Sebelumnya, Direktur Jenderal Mineral dan Batu Bara (Minerba) Kementerian ESDM, Ridwan Djamaluddin mengatakan, eksploitasi logam tanah jarang masih terbatas. Adapun indikasi lokasi yang sudah terpetakan sebagai sumber daya sejauh ini baru ditemukan delapan lokasi yang seluruhnya baru dilakukan eksplorasi.

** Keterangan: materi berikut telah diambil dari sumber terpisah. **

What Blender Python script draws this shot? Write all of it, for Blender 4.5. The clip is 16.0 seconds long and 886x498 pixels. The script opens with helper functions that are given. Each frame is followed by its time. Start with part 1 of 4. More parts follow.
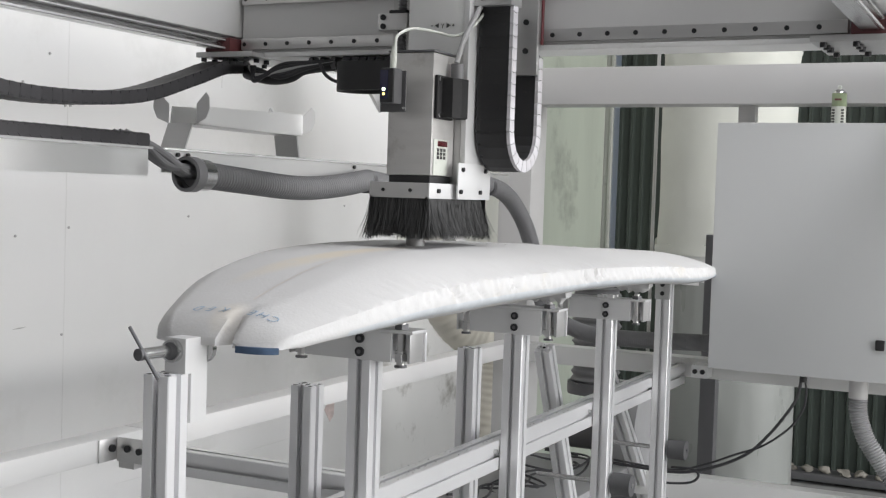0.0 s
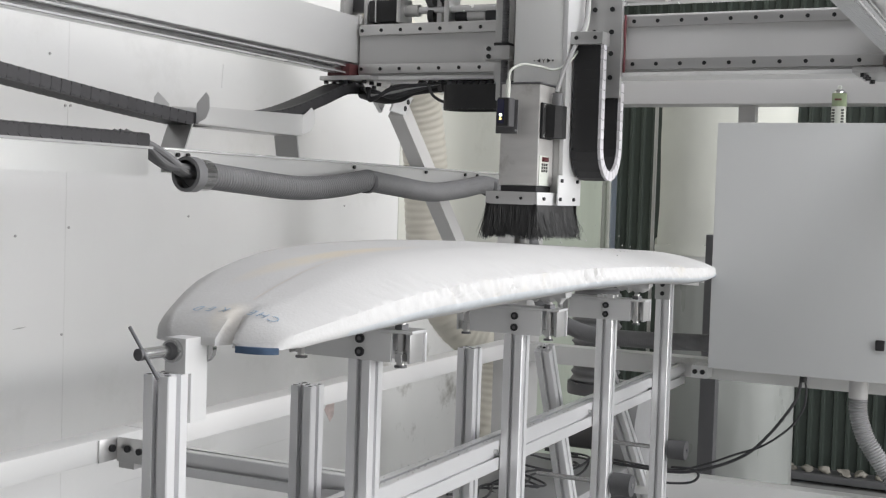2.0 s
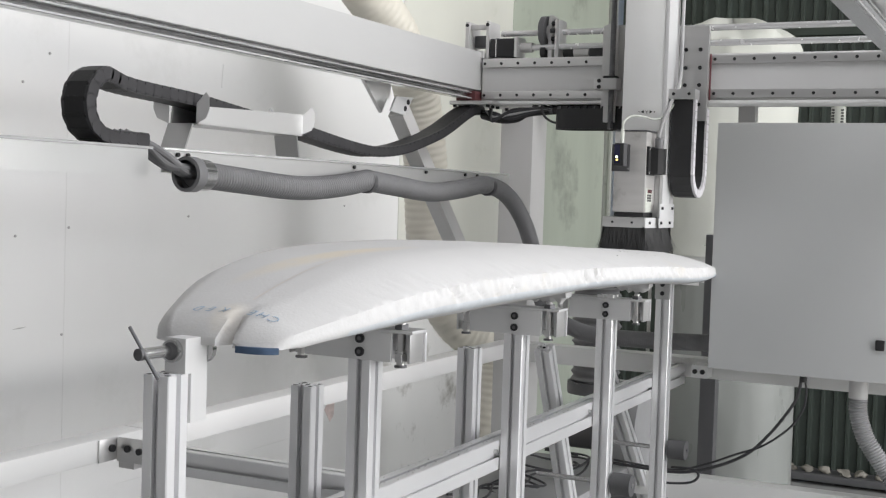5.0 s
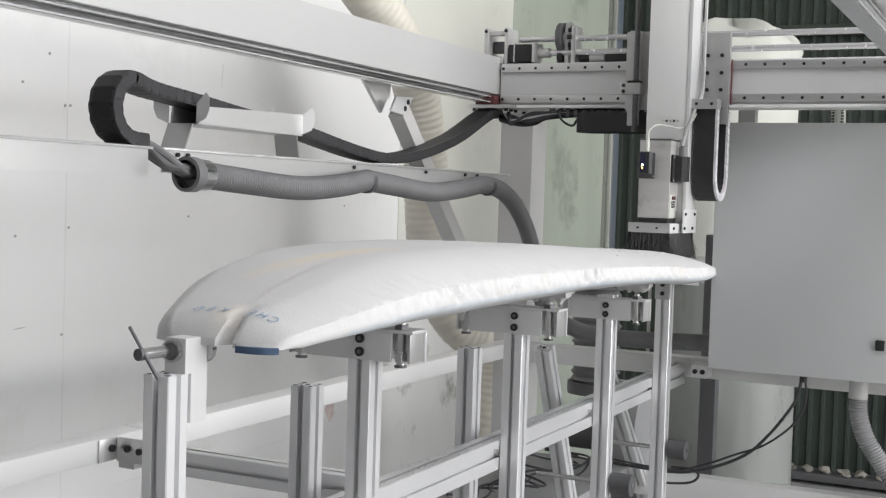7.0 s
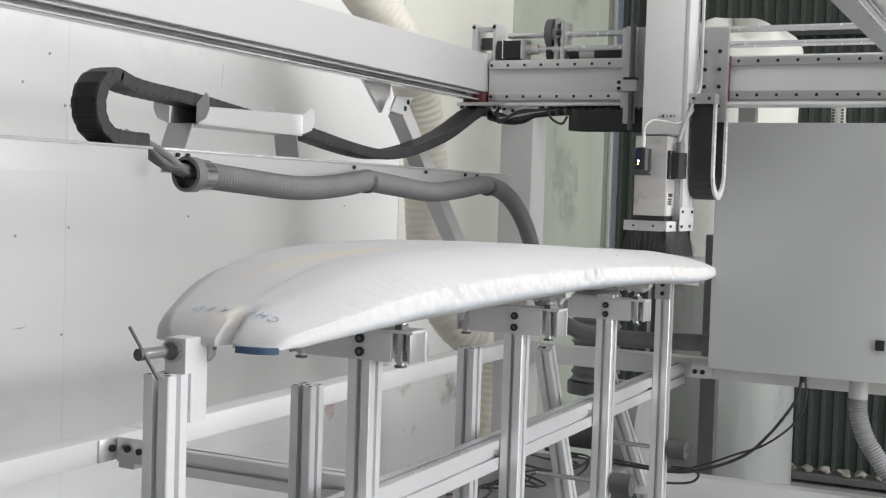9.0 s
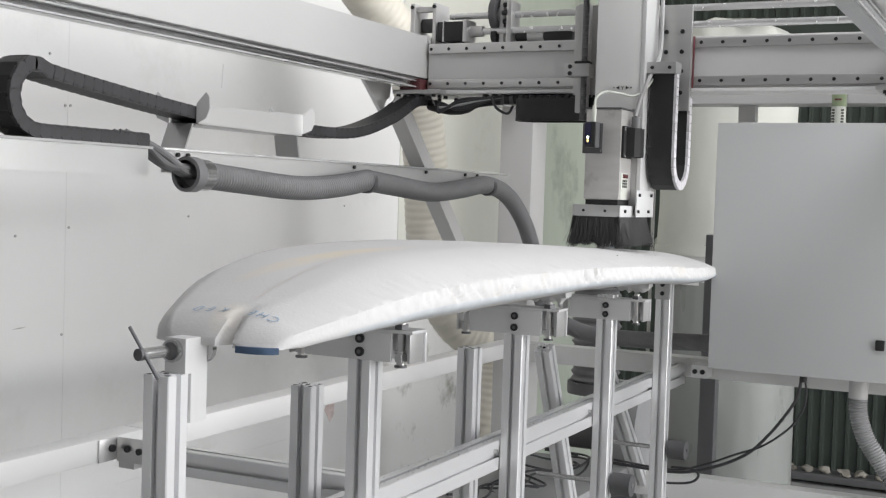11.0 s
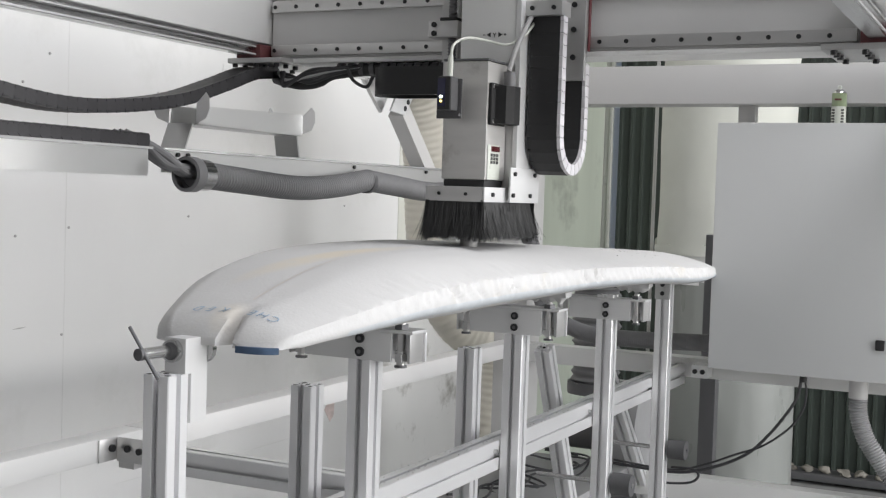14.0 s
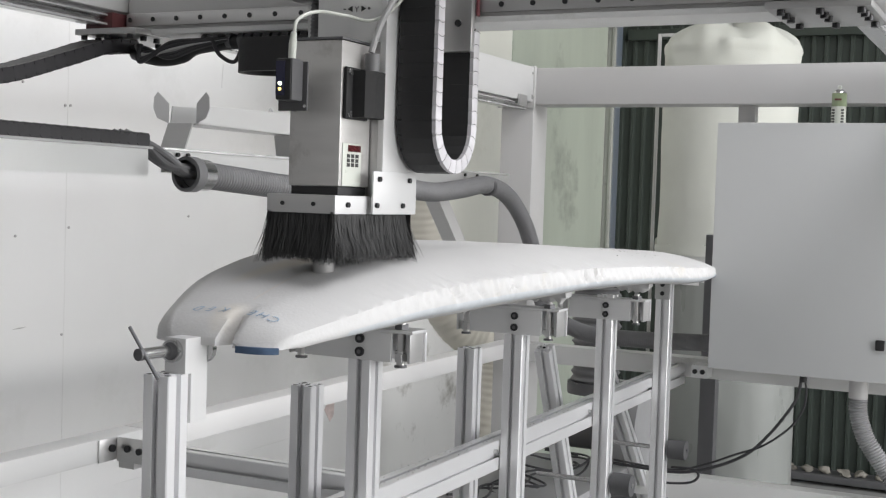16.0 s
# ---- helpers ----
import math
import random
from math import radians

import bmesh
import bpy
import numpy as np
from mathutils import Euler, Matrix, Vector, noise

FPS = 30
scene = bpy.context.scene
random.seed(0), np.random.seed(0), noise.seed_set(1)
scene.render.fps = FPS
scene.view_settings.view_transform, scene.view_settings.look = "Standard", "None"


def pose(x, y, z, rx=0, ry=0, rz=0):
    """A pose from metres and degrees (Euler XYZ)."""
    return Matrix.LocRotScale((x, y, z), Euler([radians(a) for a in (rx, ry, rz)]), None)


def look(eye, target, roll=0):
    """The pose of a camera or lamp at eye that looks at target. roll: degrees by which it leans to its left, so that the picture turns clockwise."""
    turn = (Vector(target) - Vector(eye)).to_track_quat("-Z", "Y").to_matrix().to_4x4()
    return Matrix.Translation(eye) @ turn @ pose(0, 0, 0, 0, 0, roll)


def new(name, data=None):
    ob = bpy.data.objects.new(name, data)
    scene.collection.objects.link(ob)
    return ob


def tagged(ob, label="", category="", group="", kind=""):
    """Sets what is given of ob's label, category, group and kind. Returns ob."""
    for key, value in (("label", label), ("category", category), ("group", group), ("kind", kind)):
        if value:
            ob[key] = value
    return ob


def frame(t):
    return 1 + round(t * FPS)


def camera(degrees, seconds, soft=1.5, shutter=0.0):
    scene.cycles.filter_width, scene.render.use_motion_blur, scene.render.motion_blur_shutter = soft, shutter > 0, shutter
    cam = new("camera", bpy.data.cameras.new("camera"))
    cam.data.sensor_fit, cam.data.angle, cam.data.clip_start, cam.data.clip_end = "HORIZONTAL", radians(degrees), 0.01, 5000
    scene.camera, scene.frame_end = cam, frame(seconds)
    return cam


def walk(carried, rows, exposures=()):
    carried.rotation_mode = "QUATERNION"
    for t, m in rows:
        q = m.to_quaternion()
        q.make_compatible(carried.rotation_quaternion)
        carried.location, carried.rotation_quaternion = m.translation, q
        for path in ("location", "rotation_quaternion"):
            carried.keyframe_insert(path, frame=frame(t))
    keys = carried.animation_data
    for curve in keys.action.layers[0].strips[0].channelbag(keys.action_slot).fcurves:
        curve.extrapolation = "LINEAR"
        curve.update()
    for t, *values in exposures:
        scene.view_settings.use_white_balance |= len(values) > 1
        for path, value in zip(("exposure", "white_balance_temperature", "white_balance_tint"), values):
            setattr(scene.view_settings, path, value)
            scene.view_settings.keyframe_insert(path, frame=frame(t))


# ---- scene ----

Ridwan mengungkapkan, dari tahapan eksplorasi, logam tanah jarang terindikasi terdapat di 7 lokasi, kemudian ada keterdapatan di 9 lokasi, dan sudah terpetakan sebagai sumber daya di 8 lokasi. Tahun ini progres pengolahan logam tanah jarang di Pulau Bangka Blitung sejak 2021 sudah masuk ke tahap eksplorasi detail yang mencakup kegiatan pengeboran yang lebih rapat dan uji ekstraksi.
“Sejak 2021 sudah melakukan eksplorasi awal dengan hasil estimasi sumber daya di Bangka Selatan dengan potensi area seluas 255 hektar dan total voume 35 ribu ton lebih logam tanah jarang," kata Ridwan saat Rapat Dengar Pendapat dengan Komisi VII DPR pada Senin (11/4).
Harapannya, lanjut Ridwan, nanti pada 2024 ekploitasi detail akan dilakukan di Ketapang, Sibolga, Pegunungan Tiga Puluh, dan Papua. Ini adalah tahapan awal dalam rangka memperoleh manfaat dari mineral logam langka ini.
Ridwan mengatakan, saat ini upaya eksplorasi tidak hanya dikerjakan oleh PT Timah. Perusahaan-perusahaan swasta seperti PT Mitra Stania Prima, PT Stanindo Inti Perkasa dan CV Ayi Jaya juga terlibat dalam melakukan kegiatan eksplorasi.